* start *
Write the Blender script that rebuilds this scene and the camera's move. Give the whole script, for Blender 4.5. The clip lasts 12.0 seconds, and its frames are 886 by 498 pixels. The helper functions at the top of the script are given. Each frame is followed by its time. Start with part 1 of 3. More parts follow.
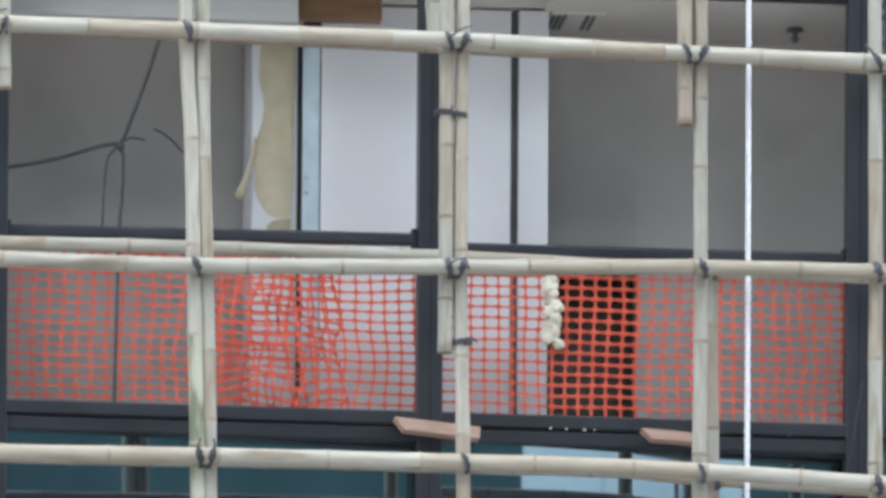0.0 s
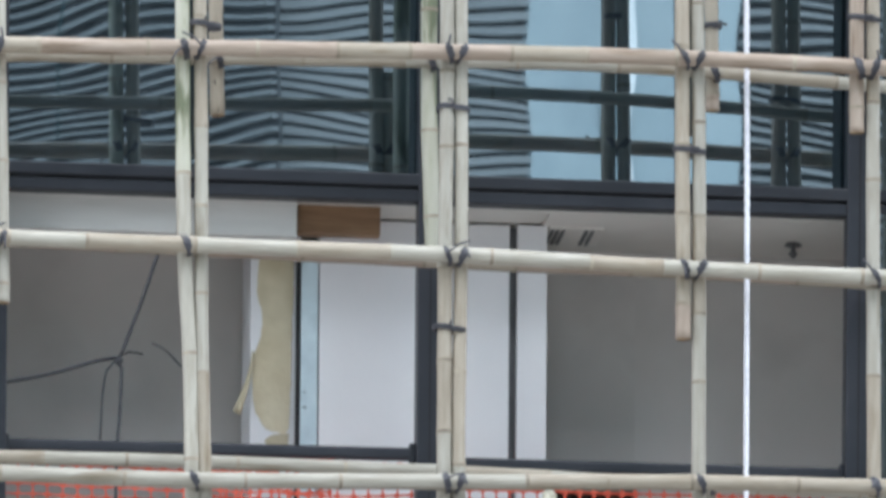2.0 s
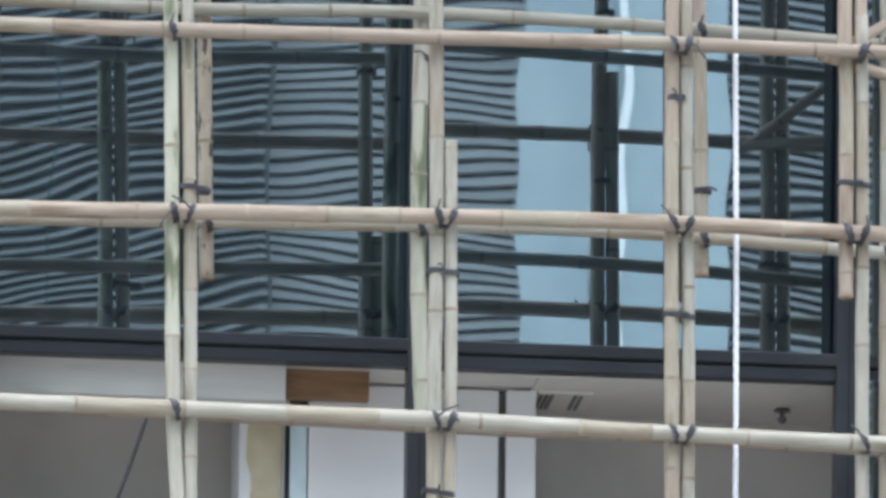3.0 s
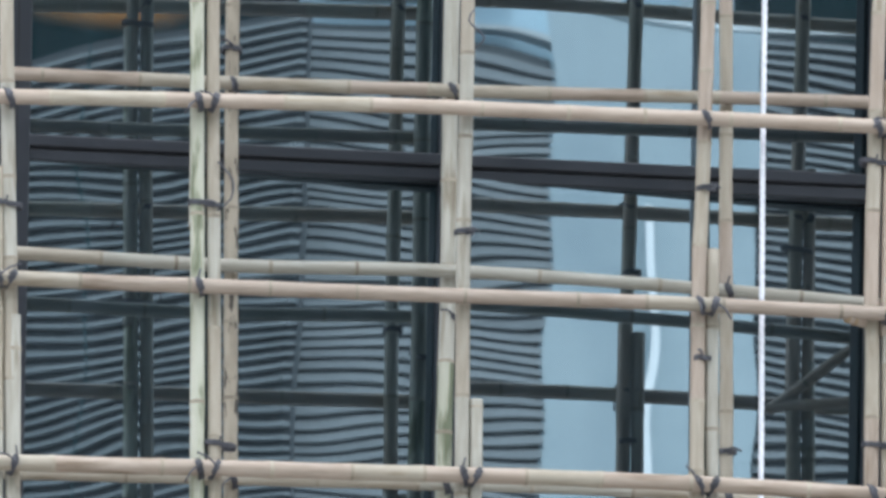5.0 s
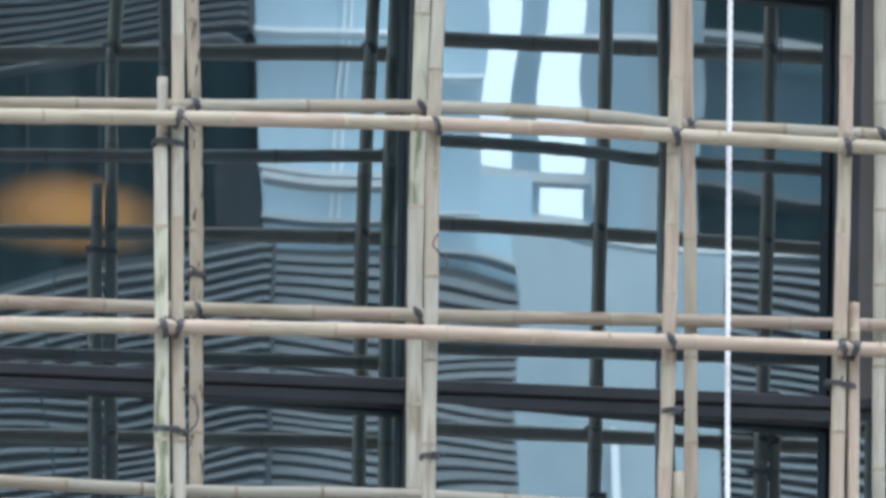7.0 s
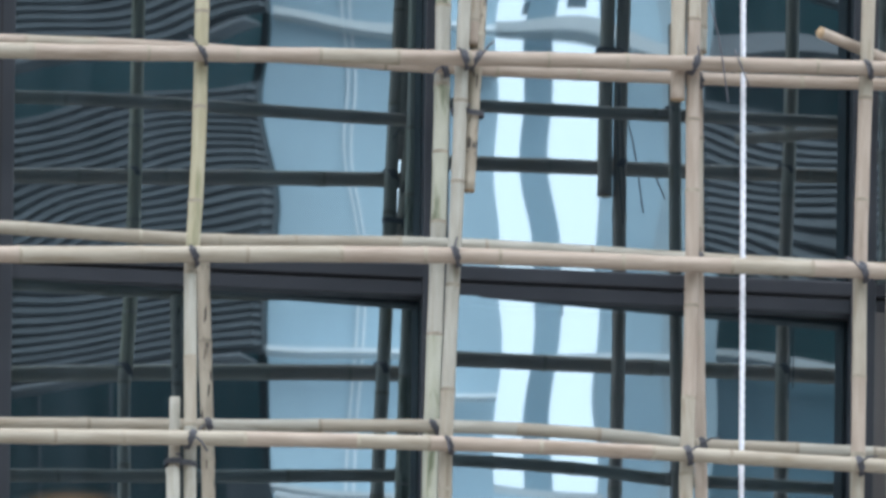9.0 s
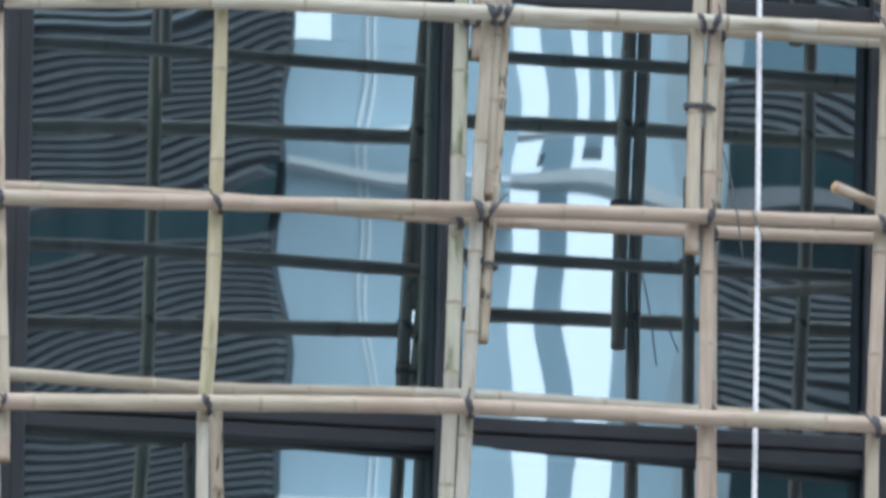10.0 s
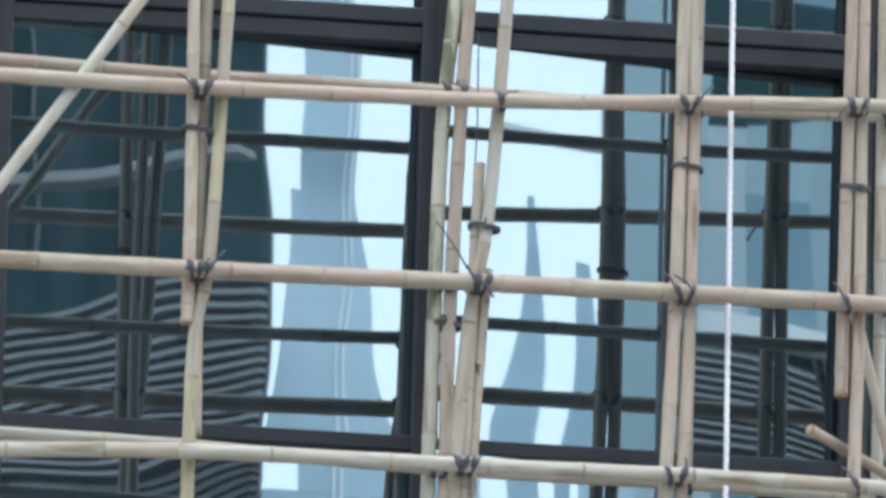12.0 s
* end *
• What the exercise asks
Transcribe the preceding listing in its entirety and with exact wording, leaving out pictures.

• Worked solution
Write the Blender script that rebuilds this scene and the camera's move. Give the whole script, for Blender 4.5. The clip lasts 12.0 seconds, and its frames are 886 by 498 pixels. The helper functions at the top of the script are given. Each frame is followed by its time. Start with part 1 of 3. More parts follow.
0.0 s
2.0 s
3.0 s
5.0 s
7.0 s
9.0 s
10.0 s
12.0 s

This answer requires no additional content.